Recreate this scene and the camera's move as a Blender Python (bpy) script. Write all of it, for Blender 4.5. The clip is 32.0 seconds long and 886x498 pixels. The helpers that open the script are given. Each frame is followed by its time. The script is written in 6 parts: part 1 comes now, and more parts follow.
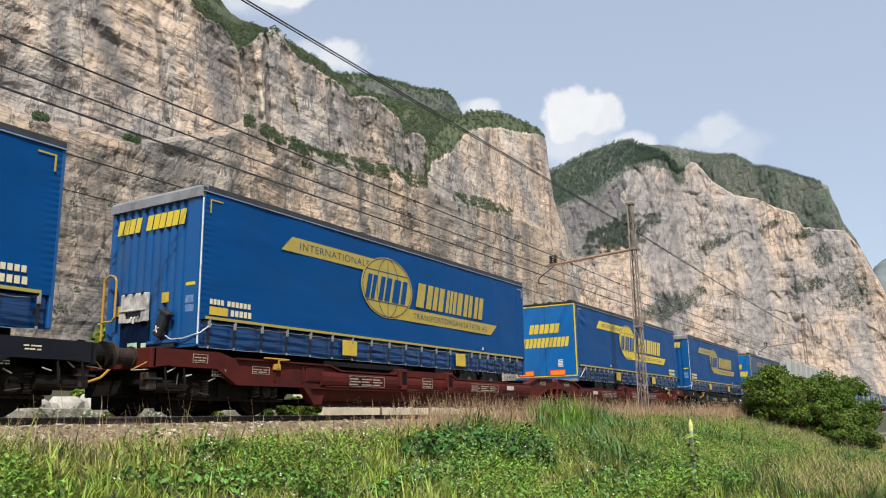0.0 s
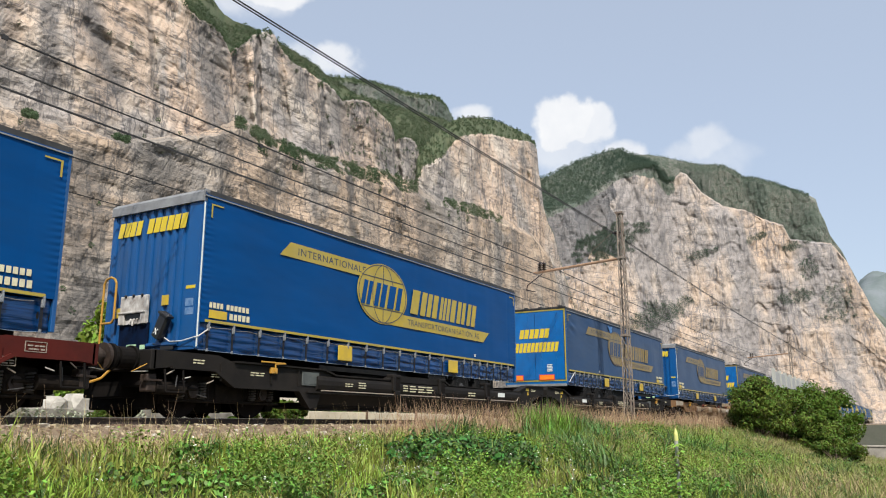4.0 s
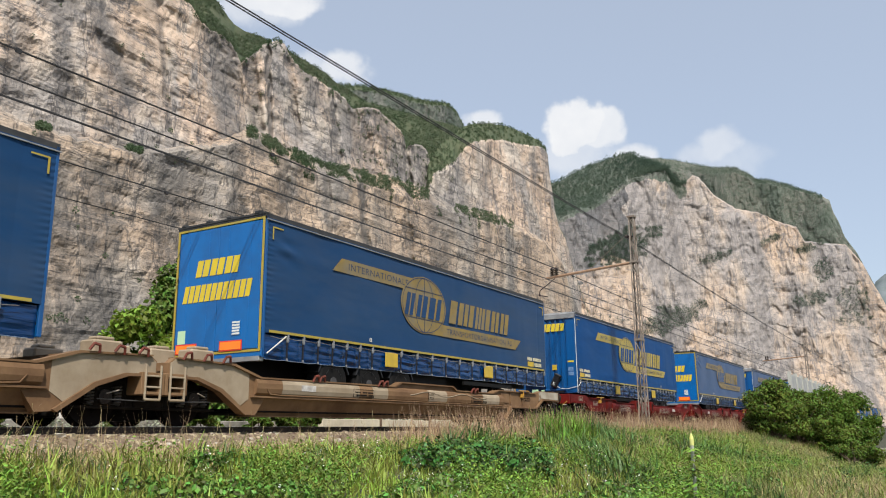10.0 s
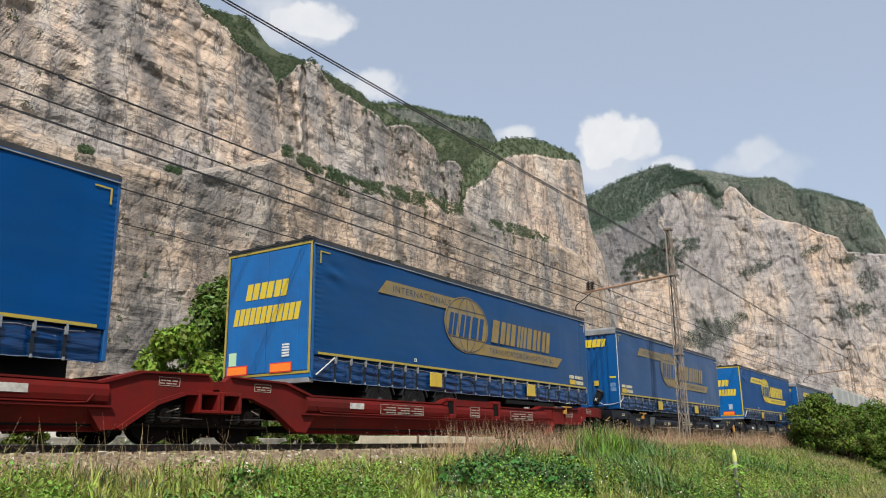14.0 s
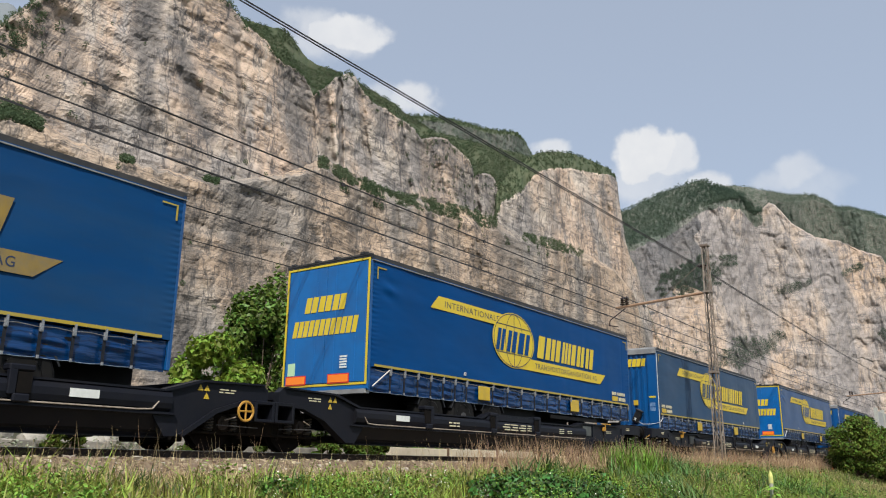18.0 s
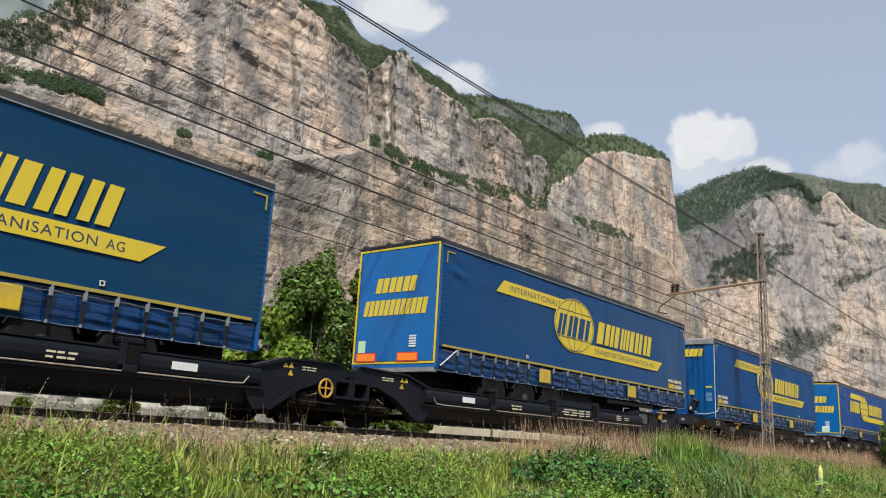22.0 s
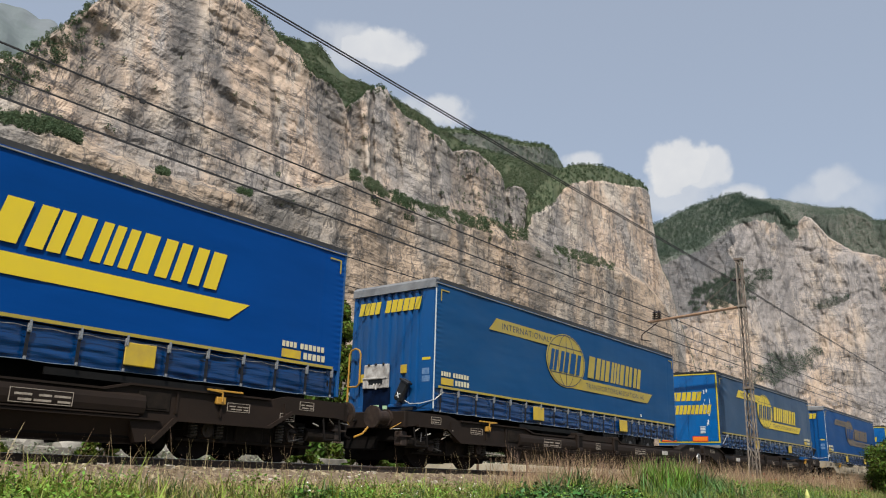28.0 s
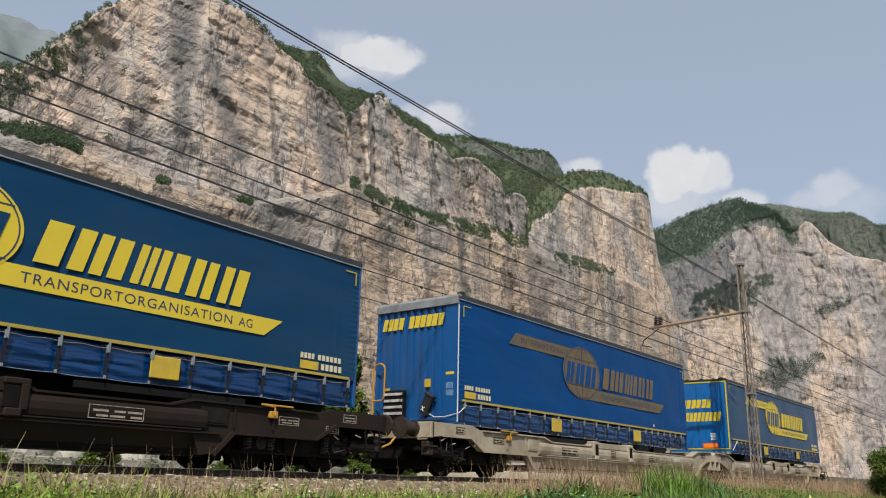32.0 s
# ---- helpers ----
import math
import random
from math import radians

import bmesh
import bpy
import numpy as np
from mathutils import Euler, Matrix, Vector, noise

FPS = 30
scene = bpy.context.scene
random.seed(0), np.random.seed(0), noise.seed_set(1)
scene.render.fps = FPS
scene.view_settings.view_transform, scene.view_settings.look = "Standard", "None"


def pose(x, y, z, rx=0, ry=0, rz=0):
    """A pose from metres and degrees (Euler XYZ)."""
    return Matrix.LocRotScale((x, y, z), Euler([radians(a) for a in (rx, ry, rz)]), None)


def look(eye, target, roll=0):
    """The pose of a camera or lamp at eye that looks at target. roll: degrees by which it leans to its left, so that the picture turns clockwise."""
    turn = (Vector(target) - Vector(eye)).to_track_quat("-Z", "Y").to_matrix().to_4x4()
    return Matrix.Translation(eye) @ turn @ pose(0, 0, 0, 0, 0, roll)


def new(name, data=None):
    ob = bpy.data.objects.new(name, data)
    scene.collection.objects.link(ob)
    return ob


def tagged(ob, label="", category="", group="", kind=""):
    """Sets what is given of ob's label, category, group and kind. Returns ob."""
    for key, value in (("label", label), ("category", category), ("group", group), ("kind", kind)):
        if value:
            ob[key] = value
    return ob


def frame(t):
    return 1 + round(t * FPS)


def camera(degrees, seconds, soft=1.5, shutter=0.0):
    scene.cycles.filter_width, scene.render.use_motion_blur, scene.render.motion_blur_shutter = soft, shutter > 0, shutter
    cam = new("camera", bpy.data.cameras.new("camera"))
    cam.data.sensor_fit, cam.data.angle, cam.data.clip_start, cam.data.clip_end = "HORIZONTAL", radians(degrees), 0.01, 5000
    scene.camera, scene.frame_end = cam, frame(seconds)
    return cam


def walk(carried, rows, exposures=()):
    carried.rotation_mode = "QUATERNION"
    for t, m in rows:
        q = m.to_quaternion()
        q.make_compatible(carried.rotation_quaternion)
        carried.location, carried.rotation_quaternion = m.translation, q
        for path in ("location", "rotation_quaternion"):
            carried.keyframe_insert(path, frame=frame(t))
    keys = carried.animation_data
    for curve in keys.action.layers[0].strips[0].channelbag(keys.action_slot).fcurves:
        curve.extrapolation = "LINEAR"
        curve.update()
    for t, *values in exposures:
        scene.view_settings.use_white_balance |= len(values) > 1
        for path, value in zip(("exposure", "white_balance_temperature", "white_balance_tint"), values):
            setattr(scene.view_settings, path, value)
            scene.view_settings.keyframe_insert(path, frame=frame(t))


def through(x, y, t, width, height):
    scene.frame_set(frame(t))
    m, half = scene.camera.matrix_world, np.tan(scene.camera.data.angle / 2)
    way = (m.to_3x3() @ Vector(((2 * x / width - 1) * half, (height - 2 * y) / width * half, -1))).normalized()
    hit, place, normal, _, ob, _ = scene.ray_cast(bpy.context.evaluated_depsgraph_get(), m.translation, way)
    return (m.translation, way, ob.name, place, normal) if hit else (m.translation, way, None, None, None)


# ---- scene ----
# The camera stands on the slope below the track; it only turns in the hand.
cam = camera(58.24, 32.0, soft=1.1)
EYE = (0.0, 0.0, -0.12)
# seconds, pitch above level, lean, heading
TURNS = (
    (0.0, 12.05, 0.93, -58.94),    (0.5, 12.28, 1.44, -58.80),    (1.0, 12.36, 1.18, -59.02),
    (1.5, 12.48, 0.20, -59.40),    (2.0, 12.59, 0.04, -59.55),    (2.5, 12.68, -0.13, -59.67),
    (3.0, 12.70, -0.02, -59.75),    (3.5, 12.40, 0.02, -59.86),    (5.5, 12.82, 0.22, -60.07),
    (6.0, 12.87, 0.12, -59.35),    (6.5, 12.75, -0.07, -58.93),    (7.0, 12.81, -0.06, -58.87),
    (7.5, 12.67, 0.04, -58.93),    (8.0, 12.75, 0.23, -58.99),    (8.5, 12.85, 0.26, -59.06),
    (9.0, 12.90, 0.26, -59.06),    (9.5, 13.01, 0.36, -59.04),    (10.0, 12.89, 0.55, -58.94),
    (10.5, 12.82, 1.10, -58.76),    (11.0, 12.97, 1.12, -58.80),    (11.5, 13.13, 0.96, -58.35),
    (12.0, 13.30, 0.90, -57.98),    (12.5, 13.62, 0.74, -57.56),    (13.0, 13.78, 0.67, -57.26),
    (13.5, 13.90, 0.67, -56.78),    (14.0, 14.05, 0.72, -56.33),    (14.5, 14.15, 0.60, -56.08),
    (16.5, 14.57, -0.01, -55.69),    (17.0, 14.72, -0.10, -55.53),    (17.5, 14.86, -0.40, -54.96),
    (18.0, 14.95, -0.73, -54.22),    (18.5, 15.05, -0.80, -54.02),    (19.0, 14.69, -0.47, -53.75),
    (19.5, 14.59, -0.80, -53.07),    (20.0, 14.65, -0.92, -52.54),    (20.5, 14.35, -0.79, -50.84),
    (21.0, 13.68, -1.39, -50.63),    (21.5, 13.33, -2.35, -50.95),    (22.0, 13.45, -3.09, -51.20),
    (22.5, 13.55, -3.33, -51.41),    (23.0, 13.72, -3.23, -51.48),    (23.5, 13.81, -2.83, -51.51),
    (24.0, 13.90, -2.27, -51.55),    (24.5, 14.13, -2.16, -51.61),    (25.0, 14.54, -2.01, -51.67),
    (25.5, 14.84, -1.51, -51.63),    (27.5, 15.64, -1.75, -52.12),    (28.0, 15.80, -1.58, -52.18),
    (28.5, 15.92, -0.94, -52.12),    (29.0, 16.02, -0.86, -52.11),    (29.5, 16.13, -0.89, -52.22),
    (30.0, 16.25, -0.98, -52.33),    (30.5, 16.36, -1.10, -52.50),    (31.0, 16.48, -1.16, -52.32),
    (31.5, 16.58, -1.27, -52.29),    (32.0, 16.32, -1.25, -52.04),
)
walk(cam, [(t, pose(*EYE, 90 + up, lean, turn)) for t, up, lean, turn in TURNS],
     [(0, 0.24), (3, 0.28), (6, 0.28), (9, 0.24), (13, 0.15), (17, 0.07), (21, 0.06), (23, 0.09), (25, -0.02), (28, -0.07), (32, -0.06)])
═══
◆ BRIEF ◆
Please write out all the data again word for word, but not the pictures.

◆ FINISHED TASK ◆
Recreate this scene and the camera's move as a Blender Python (bpy) script. Write all of it, for Blender 4.5. The clip is 32.0 seconds long and 886x498 pixels. The helpers that open the script are given. Each frame is followed by its time. The script is written in 6 parts: part 1 comes now, and more parts follow.
0.0 s
4.0 s
10.0 s
14.0 s
18.0 s
22.0 s
28.0 s
32.0 s
# ---- helpers ----
import math
import random
from math import radians

import bmesh
import bpy
import numpy as np
from mathutils import Euler, Matrix, Vector, noise

FPS = 30
scene = bpy.context.scene
random.seed(0), np.random.seed(0), noise.seed_set(1)
scene.render.fps = FPS
scene.view_settings.view_transform, scene.view_settings.look = "Standard", "None"


def pose(x, y, z, rx=0, ry=0, rz=0):
    """A pose from metres and degrees (Euler XYZ)."""
    return Matrix.LocRotScale((x, y, z), Euler([radians(a) for a in (rx, ry, rz)]), None)


def look(eye, target, roll=0):
    """The pose of a camera or lamp at eye that looks at target. roll: degrees by which it leans to its left, so that the picture turns clockwise."""
    turn = (Vector(target) - Vector(eye)).to_track_quat("-Z", "Y").to_matrix().to_4x4()
    return Matrix.Translation(eye) @ turn @ pose(0, 0, 0, 0, 0, roll)


def new(name, data=None):
    ob = bpy.data.objects.new(name, data)
    scene.collection.objects.link(ob)
    return ob


def tagged(ob, label="", category="", group="", kind=""):
    """Sets what is given of ob's label, category, group and kind. Returns ob."""
    for key, value in (("label", label), ("category", category), ("group", group), ("kind", kind)):
        if value:
            ob[key] = value
    return ob


def frame(t):
    return 1 + round(t * FPS)


def camera(degrees, seconds, soft=1.5, shutter=0.0):
    scene.cycles.filter_width, scene.render.use_motion_blur, scene.render.motion_blur_shutter = soft, shutter > 0, shutter
    cam = new("camera", bpy.data.cameras.new("camera"))
    cam.data.sensor_fit, cam.data.angle, cam.data.clip_start, cam.data.clip_end = "HORIZONTAL", radians(degrees), 0.01, 5000
    scene.camera, scene.frame_end = cam, frame(seconds)
    return cam


def walk(carried, rows, exposures=()):
    carried.rotation_mode = "QUATERNION"
    for t, m in rows:
        q = m.to_quaternion()
        q.make_compatible(carried.rotation_quaternion)
        carried.location, carried.rotation_quaternion = m.translation, q
        for path in ("location", "rotation_quaternion"):
            carried.keyframe_insert(path, frame=frame(t))
    keys = carried.animation_data
    for curve in keys.action.layers[0].strips[0].channelbag(keys.action_slot).fcurves:
        curve.extrapolation = "LINEAR"
        curve.update()
    for t, *values in exposures:
        scene.view_settings.use_white_balance |= len(values) > 1
        for path, value in zip(("exposure", "white_balance_temperature", "white_balance_tint"), values):
            setattr(scene.view_settings, path, value)
            scene.view_settings.keyframe_insert(path, frame=frame(t))


def through(x, y, t, width, height):
    scene.frame_set(frame(t))
    m, half = scene.camera.matrix_world, np.tan(scene.camera.data.angle / 2)
    way = (m.to_3x3() @ Vector(((2 * x / width - 1) * half, (height - 2 * y) / width * half, -1))).normalized()
    hit, place, normal, _, ob, _ = scene.ray_cast(bpy.context.evaluated_depsgraph_get(), m.translation, way)
    return (m.translation, way, ob.name, place, normal) if hit else (m.translation, way, None, None, None)


# ---- scene ----
# The camera stands on the slope below the track; it only turns in the hand.
cam = camera(58.24, 32.0, soft=1.1)
EYE = (0.0, 0.0, -0.12)
# seconds, pitch above level, lean, heading
TURNS = (
    (0.0, 12.05, 0.93, -58.94),    (0.5, 12.28, 1.44, -58.80),    (1.0, 12.36, 1.18, -59.02),
    (1.5, 12.48, 0.20, -59.40),    (2.0, 12.59, 0.04, -59.55),    (2.5, 12.68, -0.13, -59.67),
    (3.0, 12.70, -0.02, -59.75),    (3.5, 12.40, 0.02, -59.86),    (5.5, 12.82, 0.22, -60.07),
    (6.0, 12.87, 0.12, -59.35),    (6.5, 12.75, -0.07, -58.93),    (7.0, 12.81, -0.06, -58.87),
    (7.5, 12.67, 0.04, -58.93),    (8.0, 12.75, 0.23, -58.99),    (8.5, 12.85, 0.26, -59.06),
    (9.0, 12.90, 0.26, -59.06),    (9.5, 13.01, 0.36, -59.04),    (10.0, 12.89, 0.55, -58.94),
    (10.5, 12.82, 1.10, -58.76),    (11.0, 12.97, 1.12, -58.80),    (11.5, 13.13, 0.96, -58.35),
    (12.0, 13.30, 0.90, -57.98),    (12.5, 13.62, 0.74, -57.56),    (13.0, 13.78, 0.67, -57.26),
    (13.5, 13.90, 0.67, -56.78),    (14.0, 14.05, 0.72, -56.33),    (14.5, 14.15, 0.60, -56.08),
    (16.5, 14.57, -0.01, -55.69),    (17.0, 14.72, -0.10, -55.53),    (17.5, 14.86, -0.40, -54.96),
    (18.0, 14.95, -0.73, -54.22),    (18.5, 15.05, -0.80, -54.02),    (19.0, 14.69, -0.47, -53.75),
    (19.5, 14.59, -0.80, -53.07),    (20.0, 14.65, -0.92, -52.54),    (20.5, 14.35, -0.79, -50.84),
    (21.0, 13.68, -1.39, -50.63),    (21.5, 13.33, -2.35, -50.95),    (22.0, 13.45, -3.09, -51.20),
    (22.5, 13.55, -3.33, -51.41),    (23.0, 13.72, -3.23, -51.48),    (23.5, 13.81, -2.83, -51.51),
    (24.0, 13.90, -2.27, -51.55),    (24.5, 14.13, -2.16, -51.61),    (25.0, 14.54, -2.01, -51.67),
    (25.5, 14.84, -1.51, -51.63),    (27.5, 15.64, -1.75, -52.12),    (28.0, 15.80, -1.58, -52.18),
    (28.5, 15.92, -0.94, -52.12),    (29.0, 16.02, -0.86, -52.11),    (29.5, 16.13, -0.89, -52.22),
    (30.0, 16.25, -0.98, -52.33),    (30.5, 16.36, -1.10, -52.50),    (31.0, 16.48, -1.16, -52.32),
    (31.5, 16.58, -1.27, -52.29),    (32.0, 16.32, -1.25, -52.04),
)
walk(cam, [(t, pose(*EYE, 90 + up, lean, turn)) for t, up, lean, turn in TURNS],
     [(0, 0.24), (3, 0.28), (6, 0.28), (9, 0.24), (13, 0.15), (17, 0.07), (21, 0.06), (23, 0.09), (25, -0.02), (28, -0.07), (32, -0.06)])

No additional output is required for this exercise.